**Instructions for the task:** From the data that follows, print exactly the lines starting at the one containing "curve.update()" and ending at the one containing "# ---- scene"; include both of them and nothing more.

**Supplied records:**
--- Begin ---
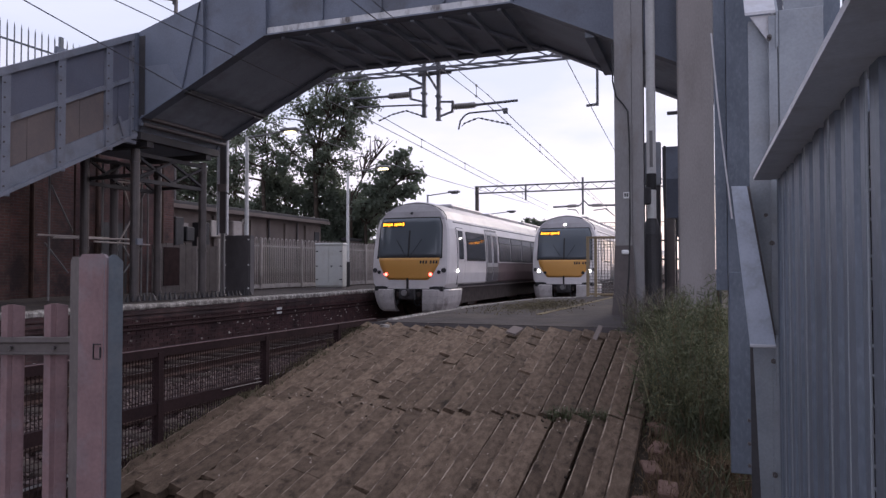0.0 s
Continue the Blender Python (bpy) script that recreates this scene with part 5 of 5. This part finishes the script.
--- End ---
--- Begin ---
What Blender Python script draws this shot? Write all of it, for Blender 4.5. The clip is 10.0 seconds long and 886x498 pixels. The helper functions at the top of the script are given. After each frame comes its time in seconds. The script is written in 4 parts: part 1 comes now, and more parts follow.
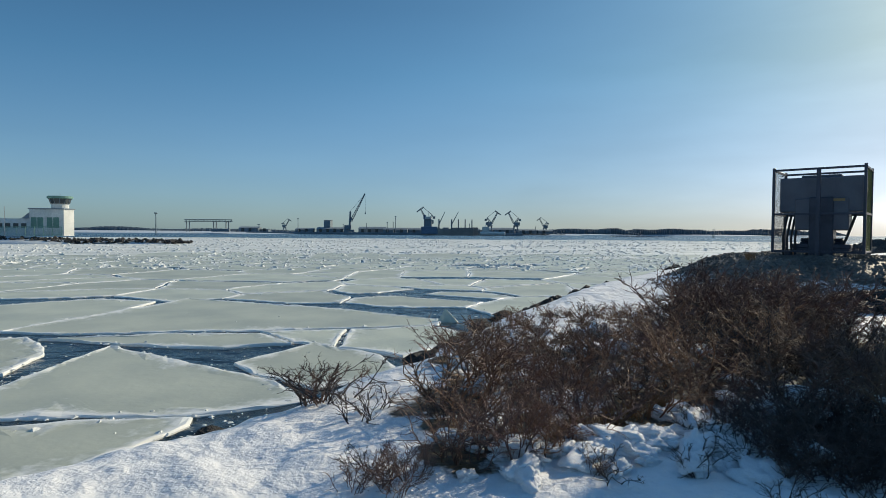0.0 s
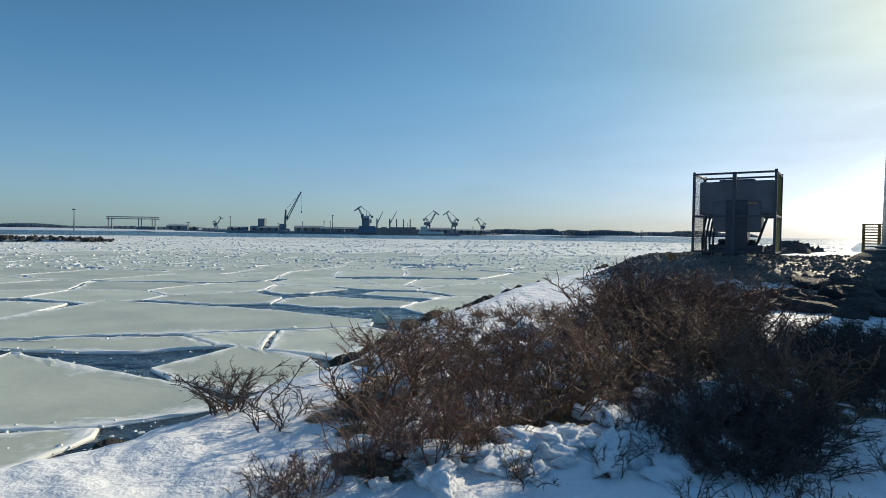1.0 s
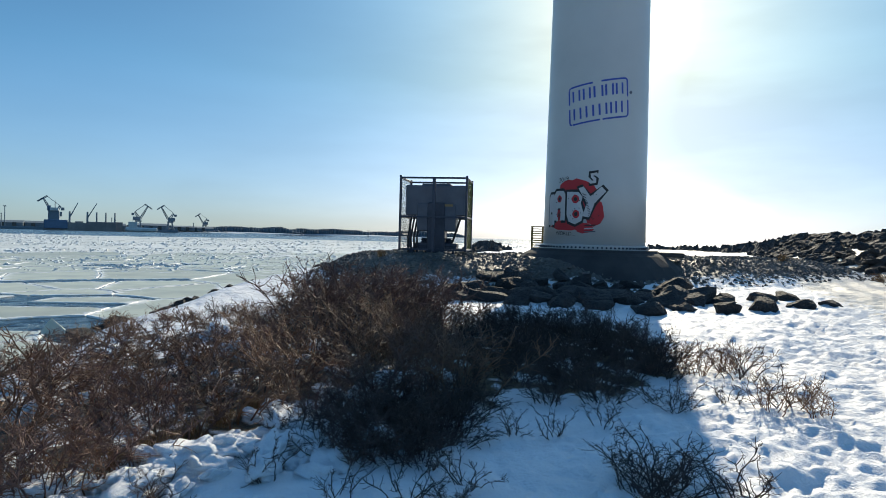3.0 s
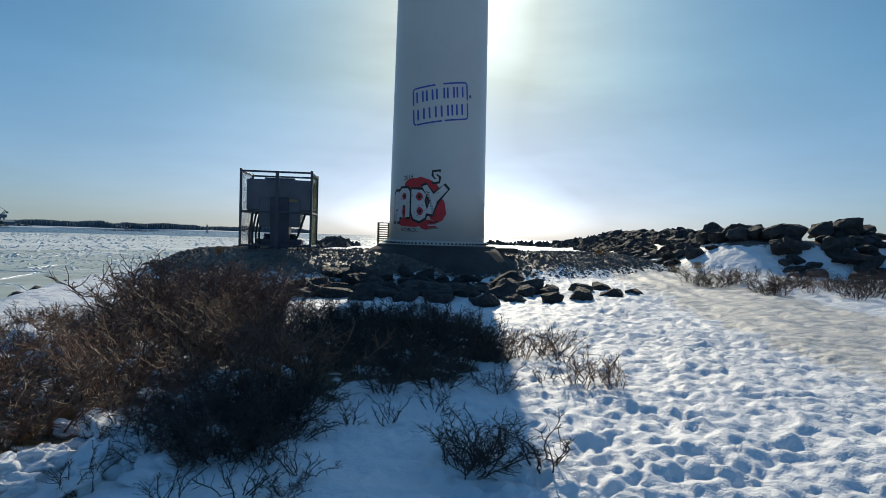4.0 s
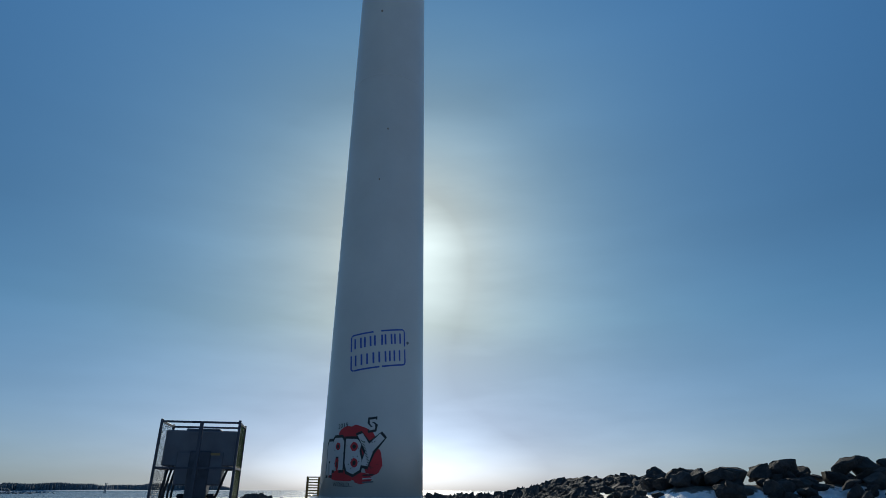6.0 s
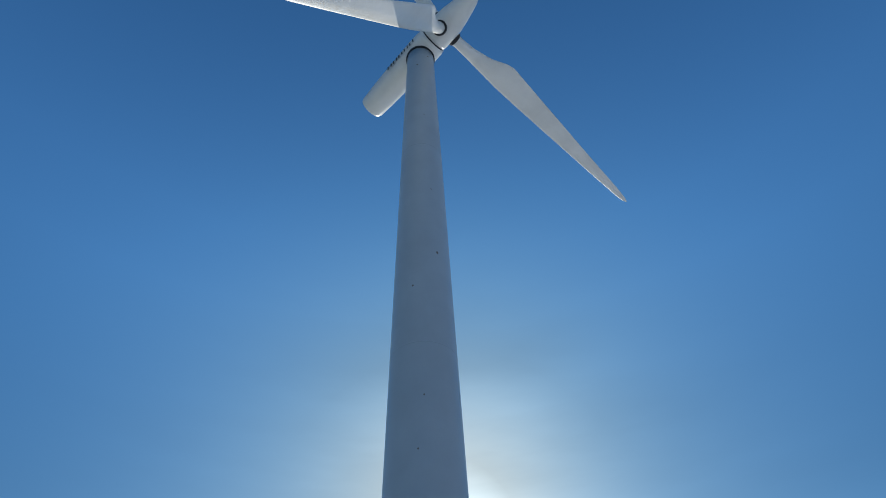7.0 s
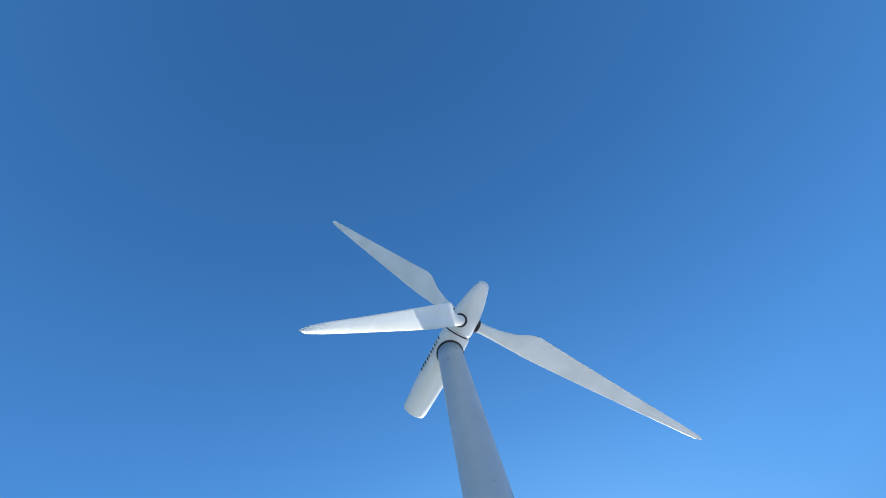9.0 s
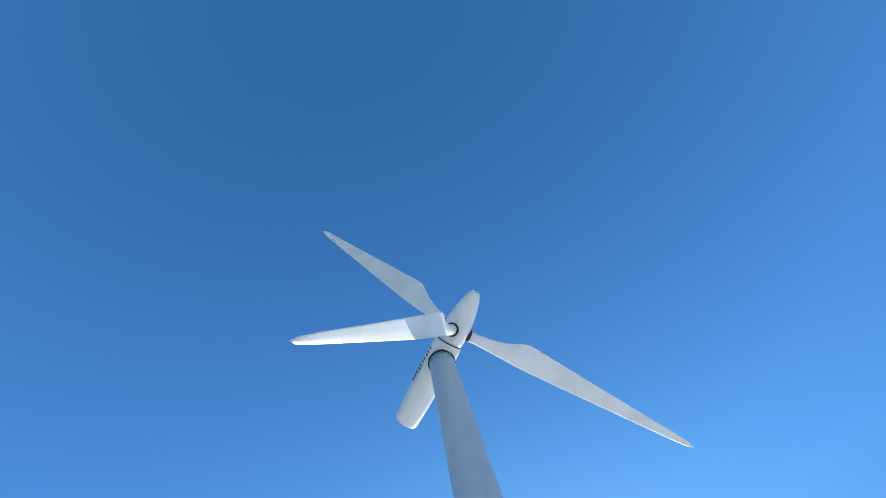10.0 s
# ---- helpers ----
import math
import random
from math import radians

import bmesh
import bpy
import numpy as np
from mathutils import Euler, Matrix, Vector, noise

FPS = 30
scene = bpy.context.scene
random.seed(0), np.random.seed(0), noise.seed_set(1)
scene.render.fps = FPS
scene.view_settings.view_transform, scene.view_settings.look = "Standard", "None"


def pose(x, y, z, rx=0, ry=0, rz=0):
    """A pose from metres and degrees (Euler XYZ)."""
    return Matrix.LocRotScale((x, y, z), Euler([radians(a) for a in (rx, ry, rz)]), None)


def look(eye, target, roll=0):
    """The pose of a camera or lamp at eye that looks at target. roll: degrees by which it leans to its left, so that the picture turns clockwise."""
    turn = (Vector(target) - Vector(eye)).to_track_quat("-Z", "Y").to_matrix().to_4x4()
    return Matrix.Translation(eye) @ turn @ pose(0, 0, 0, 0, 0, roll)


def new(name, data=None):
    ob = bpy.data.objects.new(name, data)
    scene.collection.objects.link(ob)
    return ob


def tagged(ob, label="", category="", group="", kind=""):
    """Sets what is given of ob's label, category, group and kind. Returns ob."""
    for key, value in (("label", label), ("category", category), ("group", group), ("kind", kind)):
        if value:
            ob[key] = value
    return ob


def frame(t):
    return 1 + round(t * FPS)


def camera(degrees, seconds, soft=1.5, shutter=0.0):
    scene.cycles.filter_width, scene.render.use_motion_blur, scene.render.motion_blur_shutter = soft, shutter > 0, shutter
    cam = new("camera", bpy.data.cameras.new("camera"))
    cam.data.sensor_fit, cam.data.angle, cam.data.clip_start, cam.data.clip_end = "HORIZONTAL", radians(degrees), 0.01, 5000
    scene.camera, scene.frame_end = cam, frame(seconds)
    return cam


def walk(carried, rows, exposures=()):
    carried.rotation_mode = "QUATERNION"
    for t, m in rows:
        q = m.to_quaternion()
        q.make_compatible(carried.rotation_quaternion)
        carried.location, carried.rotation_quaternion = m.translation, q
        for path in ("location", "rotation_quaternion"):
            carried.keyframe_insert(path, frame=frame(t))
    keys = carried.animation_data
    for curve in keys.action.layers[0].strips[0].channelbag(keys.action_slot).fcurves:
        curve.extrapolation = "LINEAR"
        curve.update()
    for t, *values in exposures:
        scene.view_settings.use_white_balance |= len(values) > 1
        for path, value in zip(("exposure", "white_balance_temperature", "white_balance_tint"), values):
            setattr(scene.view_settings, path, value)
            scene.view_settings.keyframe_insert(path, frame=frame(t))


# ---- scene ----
--- End ---
**Answer for this exercise:**
        curve.update()
    for t, *values in exposures:
        scene.view_settings.use_white_balance |= len(values) > 1
        for path, value in zip(("exposure", "white_balance_temperature", "white_balance_tint"), values):
            setattr(scene.view_settings, path, value)
            scene.view_settings.keyframe_insert(path, frame=frame(t))


# ---- scene ----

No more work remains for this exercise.